When Janet Leigh and Tony Curtis met in 1950 at a publicity party, she had been married twice before, but professionally was enjoying high profile success. Curtis was trying to leave behind memories of his rough childhood, when, for a brief time he was a member of a gang. He eventually joined the Navy, and later was discovered by Janet Selznick. At the tender age of 23, he was on his way to becoming a Tinsel Town sensation.
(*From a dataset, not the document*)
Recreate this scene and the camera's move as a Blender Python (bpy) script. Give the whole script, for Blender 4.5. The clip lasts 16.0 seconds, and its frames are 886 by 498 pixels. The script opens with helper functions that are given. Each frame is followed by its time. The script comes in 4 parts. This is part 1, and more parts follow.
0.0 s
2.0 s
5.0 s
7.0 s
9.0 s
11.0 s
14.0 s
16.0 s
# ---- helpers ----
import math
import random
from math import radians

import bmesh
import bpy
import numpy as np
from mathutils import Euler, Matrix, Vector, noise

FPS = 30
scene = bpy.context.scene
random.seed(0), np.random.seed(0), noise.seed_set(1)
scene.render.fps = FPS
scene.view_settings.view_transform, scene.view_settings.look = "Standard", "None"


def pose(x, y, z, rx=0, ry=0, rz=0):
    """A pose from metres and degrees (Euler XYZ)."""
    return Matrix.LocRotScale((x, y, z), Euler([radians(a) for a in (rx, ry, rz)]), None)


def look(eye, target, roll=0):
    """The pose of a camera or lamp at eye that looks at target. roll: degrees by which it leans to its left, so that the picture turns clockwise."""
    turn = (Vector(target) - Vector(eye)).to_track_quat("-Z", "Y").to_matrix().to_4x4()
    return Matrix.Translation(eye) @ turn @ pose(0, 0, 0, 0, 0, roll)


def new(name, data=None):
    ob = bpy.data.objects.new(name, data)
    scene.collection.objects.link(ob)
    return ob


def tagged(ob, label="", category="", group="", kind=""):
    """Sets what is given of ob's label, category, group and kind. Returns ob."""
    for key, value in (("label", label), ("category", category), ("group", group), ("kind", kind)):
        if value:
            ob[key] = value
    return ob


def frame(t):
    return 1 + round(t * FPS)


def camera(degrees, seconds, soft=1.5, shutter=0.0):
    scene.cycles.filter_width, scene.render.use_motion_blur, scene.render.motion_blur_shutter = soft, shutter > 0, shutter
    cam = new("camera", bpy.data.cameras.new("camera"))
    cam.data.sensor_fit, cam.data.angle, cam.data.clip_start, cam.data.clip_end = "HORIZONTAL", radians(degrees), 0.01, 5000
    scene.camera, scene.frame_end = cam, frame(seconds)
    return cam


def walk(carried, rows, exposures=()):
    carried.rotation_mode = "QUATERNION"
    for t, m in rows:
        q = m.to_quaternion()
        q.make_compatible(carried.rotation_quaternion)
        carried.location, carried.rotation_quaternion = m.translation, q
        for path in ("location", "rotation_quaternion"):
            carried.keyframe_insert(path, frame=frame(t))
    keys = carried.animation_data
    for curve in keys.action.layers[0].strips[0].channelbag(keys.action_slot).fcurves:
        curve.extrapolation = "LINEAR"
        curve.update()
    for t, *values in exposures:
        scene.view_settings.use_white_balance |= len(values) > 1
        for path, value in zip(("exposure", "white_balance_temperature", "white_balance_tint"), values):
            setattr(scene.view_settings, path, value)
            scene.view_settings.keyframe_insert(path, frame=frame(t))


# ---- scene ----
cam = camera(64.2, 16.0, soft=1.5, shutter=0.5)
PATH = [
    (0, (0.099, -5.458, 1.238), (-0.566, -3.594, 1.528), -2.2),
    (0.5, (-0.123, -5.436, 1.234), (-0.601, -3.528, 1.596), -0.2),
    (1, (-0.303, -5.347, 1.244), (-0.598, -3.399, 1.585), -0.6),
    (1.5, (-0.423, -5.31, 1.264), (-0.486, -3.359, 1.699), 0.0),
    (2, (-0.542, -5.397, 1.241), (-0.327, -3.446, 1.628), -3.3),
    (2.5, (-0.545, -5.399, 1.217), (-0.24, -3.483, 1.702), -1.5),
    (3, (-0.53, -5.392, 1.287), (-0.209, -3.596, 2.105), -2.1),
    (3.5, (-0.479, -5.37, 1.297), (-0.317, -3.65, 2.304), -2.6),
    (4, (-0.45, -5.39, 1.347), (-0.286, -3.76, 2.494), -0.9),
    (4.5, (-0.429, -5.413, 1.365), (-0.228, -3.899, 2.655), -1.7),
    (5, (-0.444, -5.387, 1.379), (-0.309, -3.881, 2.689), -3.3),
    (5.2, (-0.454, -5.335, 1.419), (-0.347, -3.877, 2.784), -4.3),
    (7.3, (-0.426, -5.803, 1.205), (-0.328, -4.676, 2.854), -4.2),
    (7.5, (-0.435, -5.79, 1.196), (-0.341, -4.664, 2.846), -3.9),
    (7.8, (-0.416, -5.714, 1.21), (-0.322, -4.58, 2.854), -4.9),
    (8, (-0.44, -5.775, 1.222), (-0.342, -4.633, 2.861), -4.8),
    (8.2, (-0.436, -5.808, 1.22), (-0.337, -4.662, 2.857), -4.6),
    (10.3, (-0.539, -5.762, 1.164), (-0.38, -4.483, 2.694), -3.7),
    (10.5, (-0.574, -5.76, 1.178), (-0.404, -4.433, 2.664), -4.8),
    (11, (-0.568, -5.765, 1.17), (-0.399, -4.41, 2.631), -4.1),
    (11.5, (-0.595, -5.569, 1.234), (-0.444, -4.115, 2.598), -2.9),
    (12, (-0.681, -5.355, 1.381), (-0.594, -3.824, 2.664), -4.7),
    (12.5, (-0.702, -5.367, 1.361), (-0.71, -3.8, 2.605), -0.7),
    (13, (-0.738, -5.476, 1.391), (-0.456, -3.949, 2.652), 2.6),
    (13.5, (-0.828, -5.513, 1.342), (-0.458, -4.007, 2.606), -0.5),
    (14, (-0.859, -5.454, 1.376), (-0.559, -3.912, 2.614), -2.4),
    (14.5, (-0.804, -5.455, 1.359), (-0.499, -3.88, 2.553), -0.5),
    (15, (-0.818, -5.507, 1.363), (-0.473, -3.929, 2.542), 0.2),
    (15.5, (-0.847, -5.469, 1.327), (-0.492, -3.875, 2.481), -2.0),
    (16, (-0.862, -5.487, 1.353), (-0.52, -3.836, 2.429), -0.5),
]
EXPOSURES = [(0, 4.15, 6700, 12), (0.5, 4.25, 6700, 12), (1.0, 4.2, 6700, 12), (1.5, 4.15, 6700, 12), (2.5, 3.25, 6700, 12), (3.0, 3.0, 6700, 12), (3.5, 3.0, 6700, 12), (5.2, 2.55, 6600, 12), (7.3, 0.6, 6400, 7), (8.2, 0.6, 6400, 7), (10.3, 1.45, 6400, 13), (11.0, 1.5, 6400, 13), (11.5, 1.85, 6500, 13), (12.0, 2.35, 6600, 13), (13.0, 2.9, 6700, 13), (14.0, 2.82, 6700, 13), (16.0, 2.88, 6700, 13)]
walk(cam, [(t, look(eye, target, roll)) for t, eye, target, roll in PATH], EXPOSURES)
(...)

When Curtis first met Leigh, he admitted he found her attractive. She, in contrast, seemed to be bowled over by Curtis, whom she described as a “…devastatingly handsome young man – beautiful really – with black unruly hair, large sensitive eyes fringed by long dark eyelashes, a full sensuous mouth – and an irresistible personality.”
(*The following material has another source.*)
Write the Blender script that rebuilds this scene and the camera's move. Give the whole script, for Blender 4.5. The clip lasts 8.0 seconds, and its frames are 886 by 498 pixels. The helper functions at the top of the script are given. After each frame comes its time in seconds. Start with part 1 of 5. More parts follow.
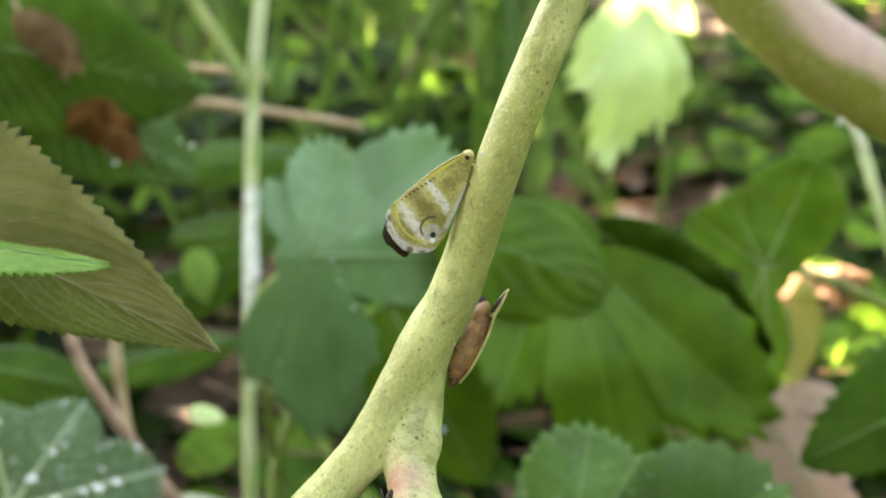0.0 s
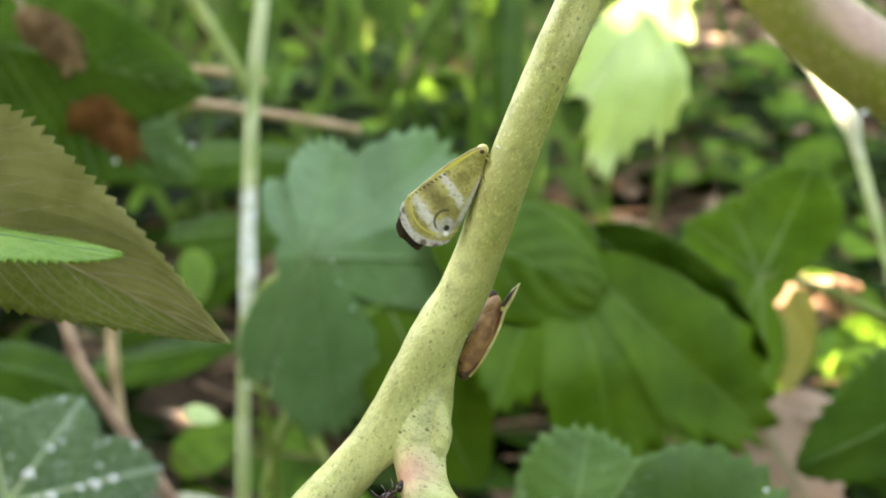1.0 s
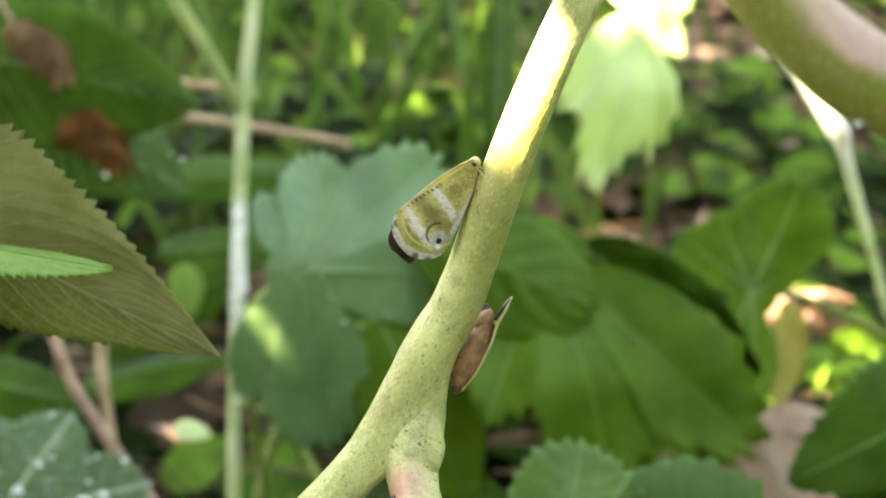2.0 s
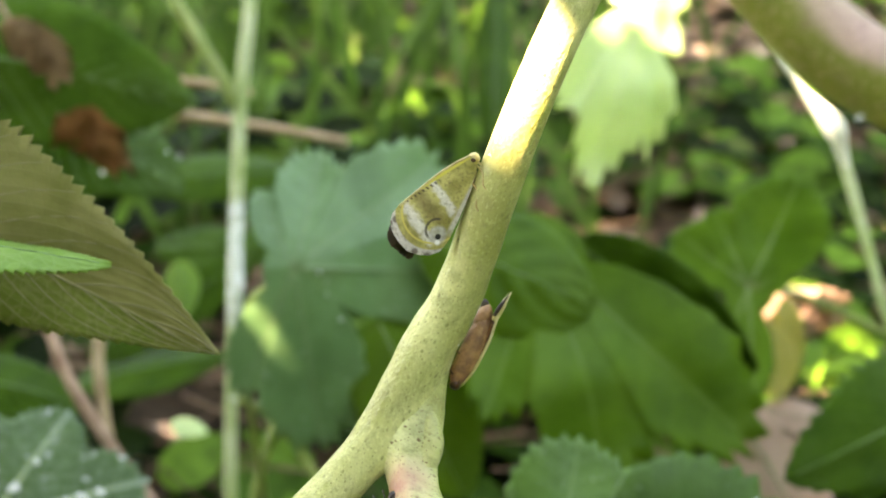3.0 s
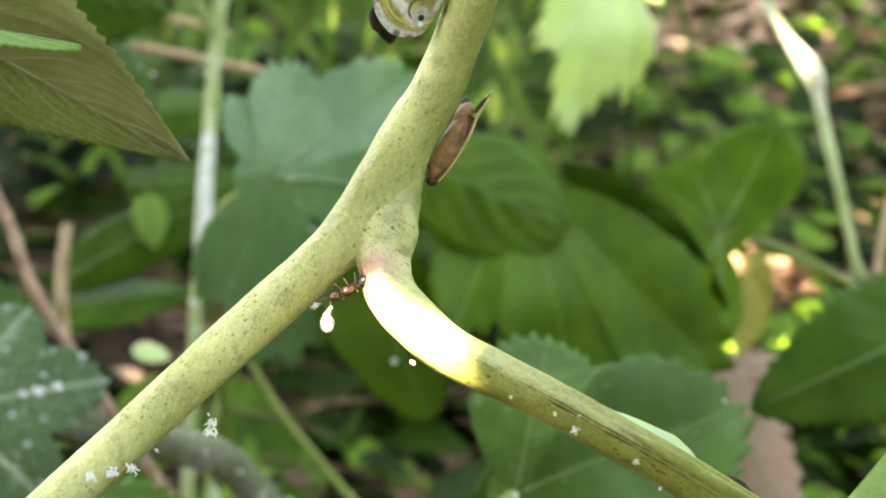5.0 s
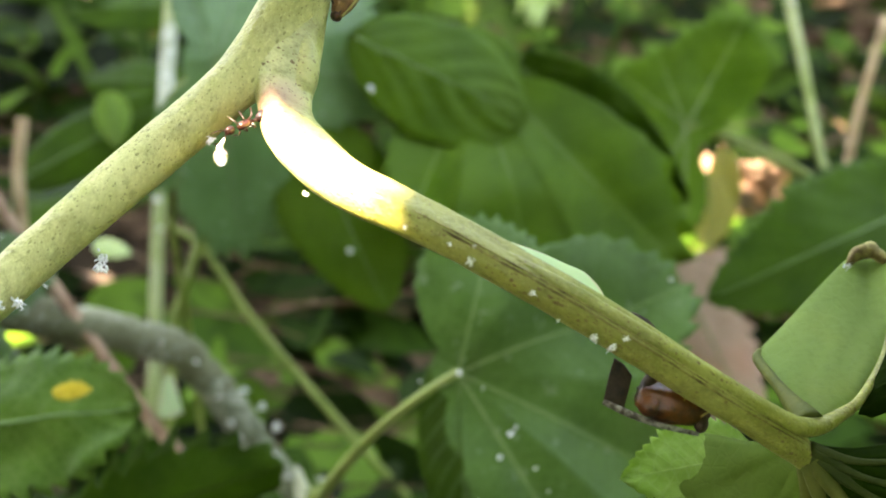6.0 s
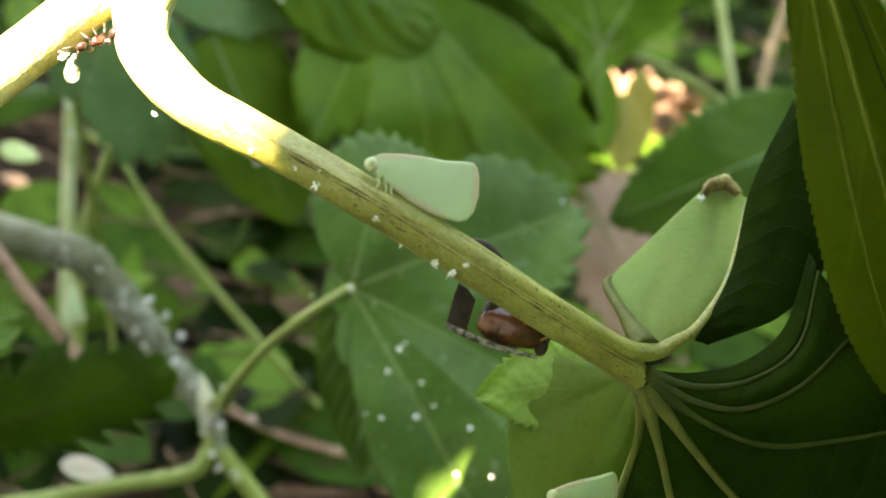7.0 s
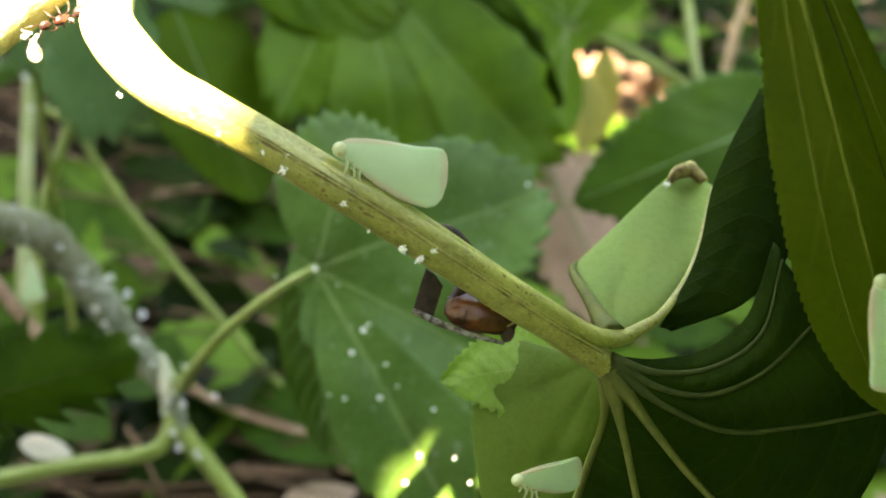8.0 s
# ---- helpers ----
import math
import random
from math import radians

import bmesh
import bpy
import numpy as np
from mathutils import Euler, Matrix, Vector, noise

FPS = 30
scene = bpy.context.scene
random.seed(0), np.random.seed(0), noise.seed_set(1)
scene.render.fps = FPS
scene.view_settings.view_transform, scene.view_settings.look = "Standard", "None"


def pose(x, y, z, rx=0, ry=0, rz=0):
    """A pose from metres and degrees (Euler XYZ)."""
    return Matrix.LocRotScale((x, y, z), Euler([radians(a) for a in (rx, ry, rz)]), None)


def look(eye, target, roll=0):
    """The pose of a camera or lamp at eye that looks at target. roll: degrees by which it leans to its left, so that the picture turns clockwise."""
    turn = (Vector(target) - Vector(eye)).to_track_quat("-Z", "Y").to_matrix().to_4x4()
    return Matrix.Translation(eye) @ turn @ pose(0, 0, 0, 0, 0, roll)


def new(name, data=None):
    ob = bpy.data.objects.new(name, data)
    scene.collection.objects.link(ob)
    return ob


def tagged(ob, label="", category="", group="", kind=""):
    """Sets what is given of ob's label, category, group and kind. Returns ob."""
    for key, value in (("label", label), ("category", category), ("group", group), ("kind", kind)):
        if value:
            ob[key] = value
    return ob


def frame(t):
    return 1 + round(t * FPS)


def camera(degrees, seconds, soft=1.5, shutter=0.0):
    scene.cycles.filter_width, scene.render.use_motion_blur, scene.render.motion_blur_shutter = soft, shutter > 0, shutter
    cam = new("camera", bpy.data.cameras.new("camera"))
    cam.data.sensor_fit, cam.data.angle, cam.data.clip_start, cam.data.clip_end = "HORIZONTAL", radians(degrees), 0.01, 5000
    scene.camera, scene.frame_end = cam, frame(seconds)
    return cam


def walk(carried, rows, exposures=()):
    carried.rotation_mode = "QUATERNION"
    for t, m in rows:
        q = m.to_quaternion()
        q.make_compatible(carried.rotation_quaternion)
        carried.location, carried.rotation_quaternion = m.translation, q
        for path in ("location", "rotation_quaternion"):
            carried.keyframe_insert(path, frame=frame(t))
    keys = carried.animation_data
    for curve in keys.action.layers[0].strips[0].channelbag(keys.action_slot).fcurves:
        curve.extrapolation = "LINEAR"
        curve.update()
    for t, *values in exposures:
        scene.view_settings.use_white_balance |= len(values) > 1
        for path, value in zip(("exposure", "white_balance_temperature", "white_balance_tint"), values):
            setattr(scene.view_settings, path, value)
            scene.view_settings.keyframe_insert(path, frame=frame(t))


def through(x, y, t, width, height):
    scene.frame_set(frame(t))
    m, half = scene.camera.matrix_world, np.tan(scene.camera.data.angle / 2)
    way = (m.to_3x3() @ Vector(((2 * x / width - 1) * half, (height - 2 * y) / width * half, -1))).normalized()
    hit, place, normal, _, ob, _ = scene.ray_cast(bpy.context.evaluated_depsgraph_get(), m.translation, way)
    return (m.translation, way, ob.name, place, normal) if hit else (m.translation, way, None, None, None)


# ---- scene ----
# A close view of a shrub's branch with planthoppers on it. Places are written in millimetres along the first
# line of sight (x right, y ahead, z up across it); SITE tips them into the world, where z is plumb.
cam = camera(43.0, 8.0, soft=1.85)
cam.data.dof.use_dof = True
cam.data.dof.focus_distance = 0.099
cam.data.dof.aperture_fstop = 31.0
EYE, TILT = 0.28, -25.0
SITE = pose(0, 0, EYE, TILT)
# seconds, x, y, z in mm, yaw, pitch, roll
ROWS = [
    (0, 0.00, 0.00, 0.00, 0.00, 0.00, 0.00),
    (0.5, -1.18, -0.29, -0.85, -0.27, 0.20, 0.46),
    (1, -2.04, -0.82, -1.41, -0.46, 0.42, 0.84),
    (1.5, -3.20, -0.90, -2.33, -0.93, 0.96, 0.89),
    (2, -2.19, -0.33, -1.50, -0.93, 1.15, 0.70),
    (3.5, -3.11, -0.38, -2.28, -1.47, 1.00, 0.91),
    (4, -5.26, -1.48, -5.85, -2.04, 0.99, 2.21),
    (4.2, -5.62, -1.58, -8.45, -2.26, 1.13, 2.33),
    (5.3, -0.08, 4.24, -24.45, -2.75, 1.22, 3.20),
    (5.5, 1.82, 5.06, -25.34, -2.78, -0.01, 3.25),
    (6, 5.56, 5.28, -28.29, -3.45, -2.77, 3.10),
    (6.5, 11.43, 3.11, -27.67, -4.50, -5.71, 3.62),
    (7, 12.83, 2.74, -26.44, -6.87, -7.09, 4.93),
    (7.5, 12.38, 2.81, -25.81, -8.39, -7.66, 5.33),
    (8, 12.30, 3.04, -25.83, -8.93, -8.05, 5.71),
]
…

In 1951, Curtis was pressured by his studio to marry Piper Laurie for publicity purposes, but he realized that he wanted to marry Leigh instead. After Curtis proposed to her, the studios for which they were working tried to dissuade the couple from going forward with the marriage, but to no avail. Curtis and Leigh married on June 4, 1951; comedian Jerry Lewis served as a witness. Not long after they were married, Curtis became an in-demand movie fave, and the couple became Hollywood darlings adored by the public.

“Action”

In 1953, the couple began appearing in films together, including  Houdini and The Black Shield of Falworth. But by 1954, cracks were already starting to appear in the fairytale marriage. Leigh took issue with Curtis’s behavior when he was in public, and he chafed at her corrections.
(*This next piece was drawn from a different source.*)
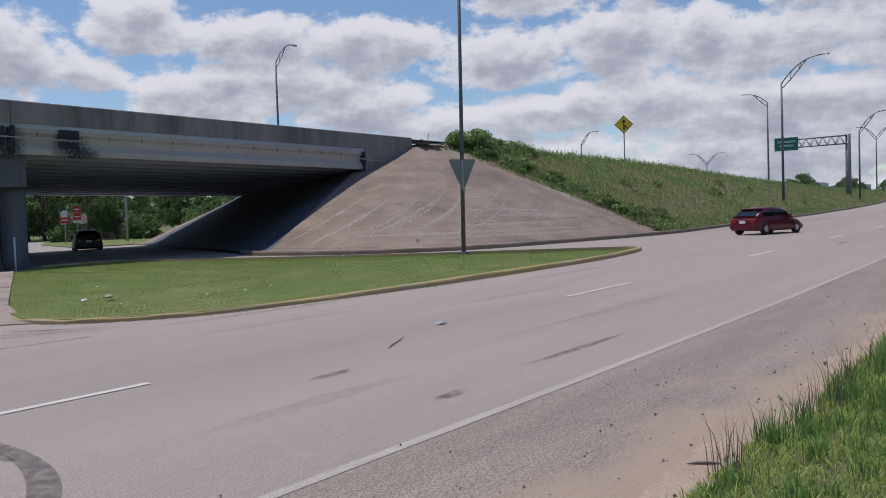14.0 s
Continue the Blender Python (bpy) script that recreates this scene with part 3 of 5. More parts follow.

Additionally, Curtis suspected that Leigh was indulging in extramarital affairs, especially after he found what was believed to be a love letter from Bob Fosse, one of her co-stars. Curtis then began having affairs himself, and was linked to actresses Natalie Wood and Gloria DeHaven. He would later say, “I was 30 years old, in my prime, and…beautiful girls with fantastic figures were constantly throwing themselves at me…I decided that from that point on I would partake more fully of the bounty being offered me.” Career differences also added to the marital woes, as Leigh was being offered better, more substantial roles than Curtis.

Hollywood’s Next Generation

Curtis and Leigh had their first daughter, Kelly, in 1956. They continued to appear in films together, including The Vikings in 1958, the year their second daughter,  Jamie Lee Curtis was born.

Jamie Lee has called herself a “save the marriage baby,” but the new baby proved to be no panacea for a marriage that was falling apart.  After Leigh’s standout role in Psycho, she started drinking heavily. According to Curtis, at one point Leigh consumed an excessive amount of sleeping pills, which he made her cough up.

In 1962, when Leigh was filming The Manchurian Candidate, Curtis filed for divorce, claiming that Leigh kept “bossing me around, just as my mother had bossed my father around.”  Leigh, however, contends their divorce came about as the result of  “outside problems,” including Curtis’s affair with 12-year-old German actress Christine Kauffman.

After the divorce, Curtis married Kauffman; that marriage also ended in divorce. Curtis would eventually marry a total of six women before his death in 2010; at the time of his death, he was married to Jill Vandenburg, his sixth wife. After her divorce from Curtis, Leigh married Robert Brandt, and they remained husband and wife until her death.